Prayers for the Dead
To our departed brothers and sisters and to all who were pleasing to you at their passing from this life, give kind admittance to your kingdom. There we hope to enjoy forever the fullness of your glory through Christ our Lord, through whom you bestow on the world all that is good.
Through him, and with him, and in him, O God almighty Father, in the unity of the Holy Spirit, all glory and honor is yours for ever and ever. Amen.
Great Amen – We cannot be neutral about what God is doing in the world.
The Our Father - We pray for forgiveness.
The Sign of Peace – We offer one another a sign of peace. “Therefore, if you bring your gift to the altar, and there recall that your brother has anything against you, leave your gift there at the altar, go first and be reconciled with your brother, and then come and offer your gift.” (Matthew 5: 23-24) We show peace, make peace before we go to the table. For full unity we must be willing to forgive.
Breaking of the Bread - Commingling of the body and blood is needed for a true sacrifice under the Jewish tradition.
Lamb of God
The Lamb of God is taken from Scripture. In Luke 11:28, during the meal Christ shared with the outcasts someone shouts "Rather, blessed are those who hear the word of God and observe it." And in Revelation 1:3 someone called out “Blessed is the one who reads aloud and blessed are those who listen to this prophetic message and heed what is written in it, for the appointed time is near.”
As the centurian soldier said, we say: “Lord, I am not worthy to receive you under my roof, but only say the word and my soul shall be healed.”
The term Lamb of God is also used in Exodus.
The rubrics dictate that everyone receive communion together.

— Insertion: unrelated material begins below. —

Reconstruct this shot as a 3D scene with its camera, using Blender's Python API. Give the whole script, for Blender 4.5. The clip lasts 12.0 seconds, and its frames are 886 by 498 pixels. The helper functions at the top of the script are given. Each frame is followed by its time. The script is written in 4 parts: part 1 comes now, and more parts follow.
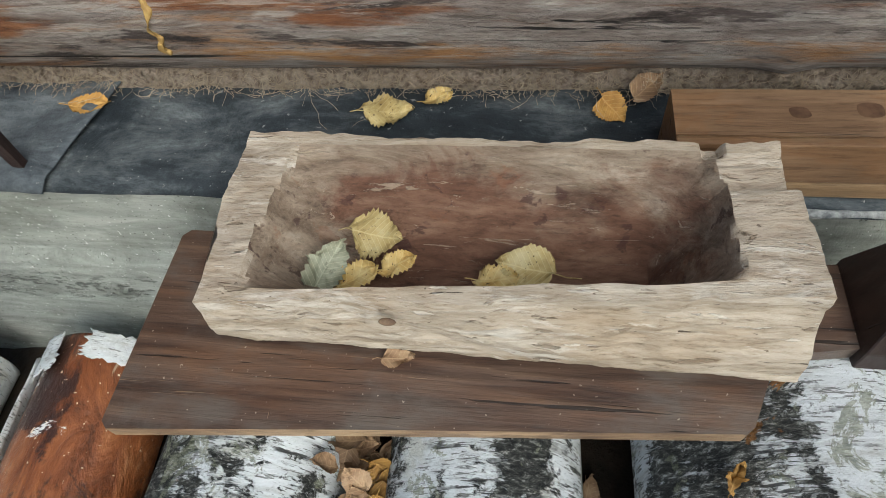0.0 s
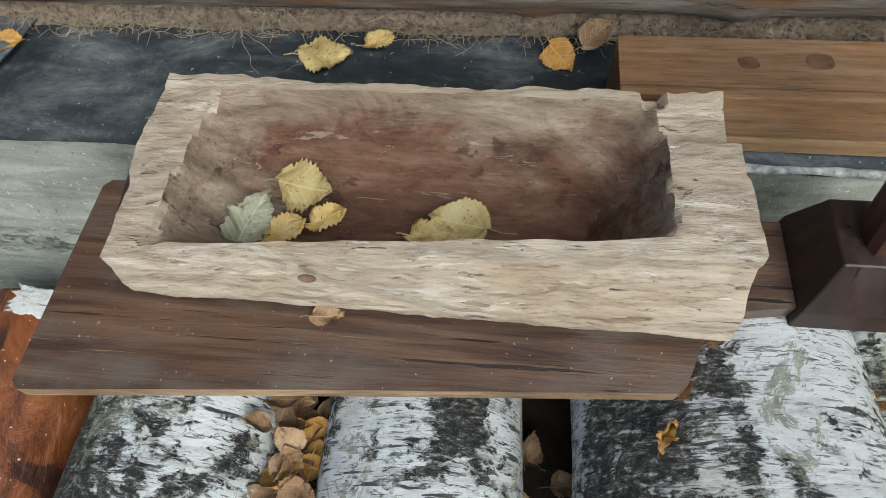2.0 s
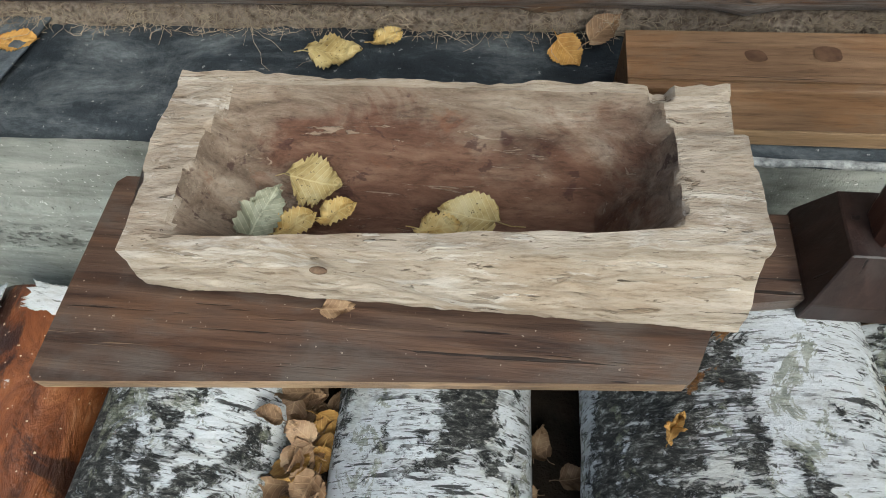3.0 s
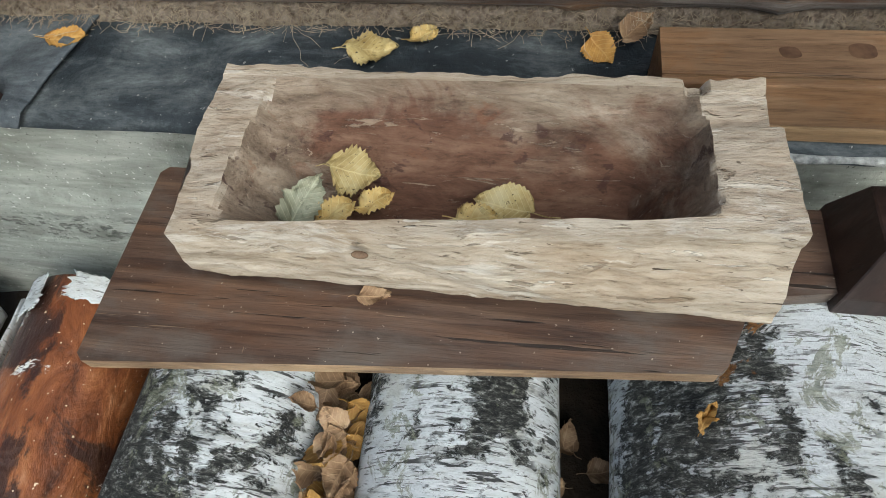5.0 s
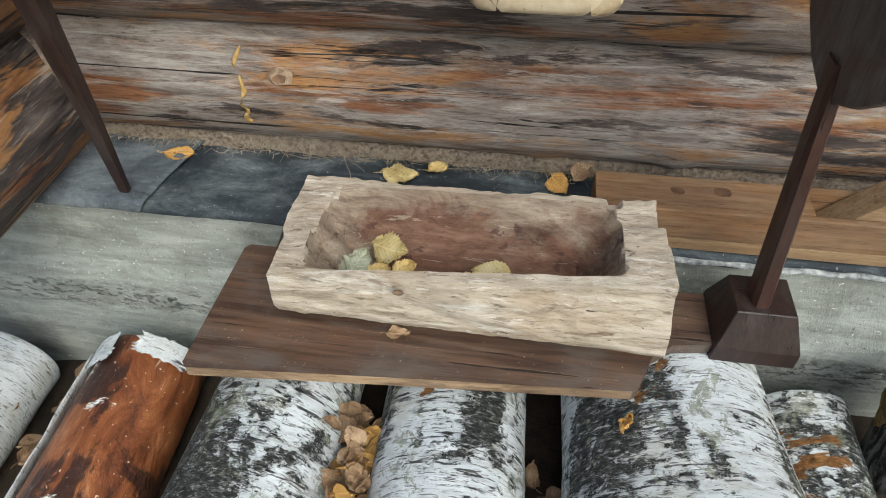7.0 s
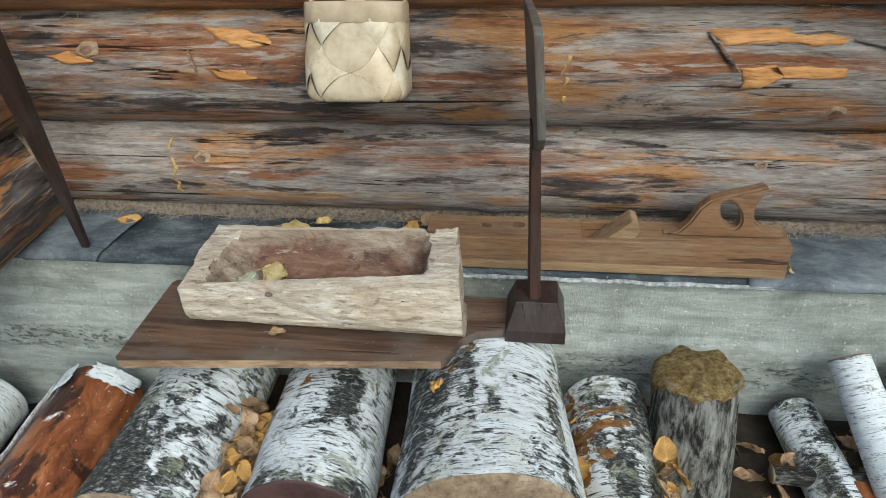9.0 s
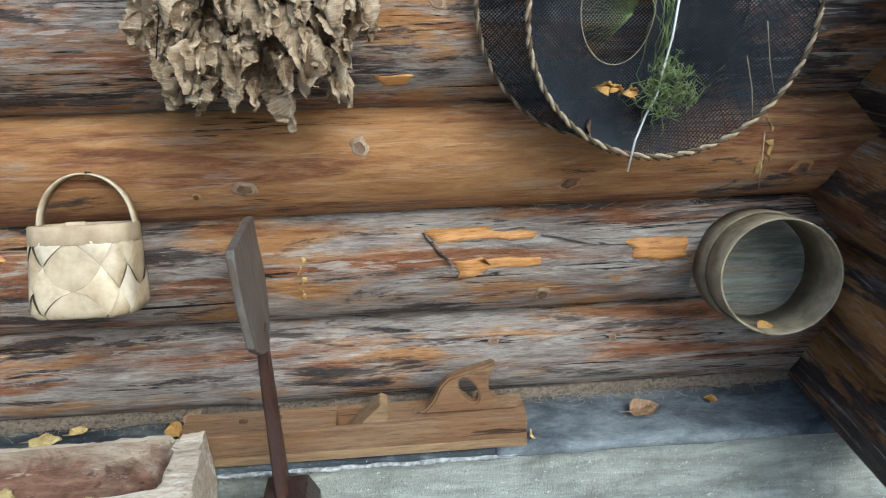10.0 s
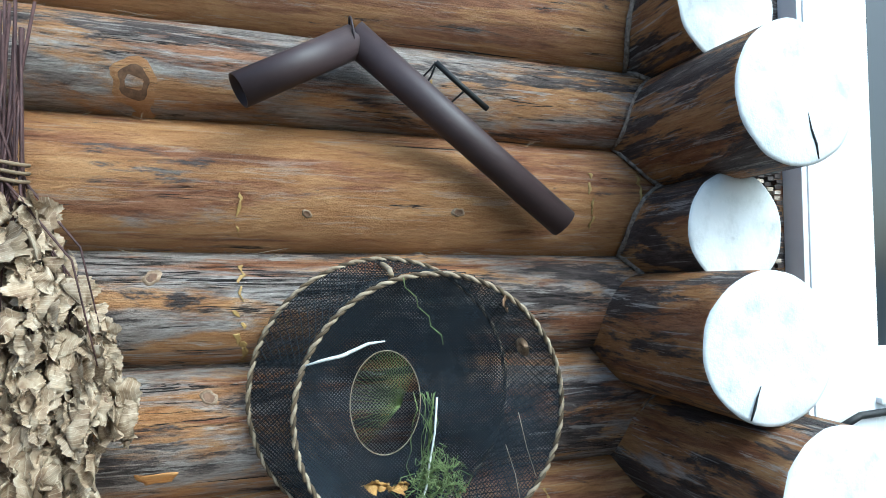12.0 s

The early Christians received Eucharist in their hands. The Roman Missal rubrics dictate that we should all stand until the last person receives Eucharist as a sign of unity. However, Christ received Eucharist while reclining at table. The Bishop of the Diocese of Boise exercised an option under the Roman Missal to sit or kneel after receiving Eucharist.
“misa” – to go
Put Eucharist into action. Eucharist is a verb, not a noun.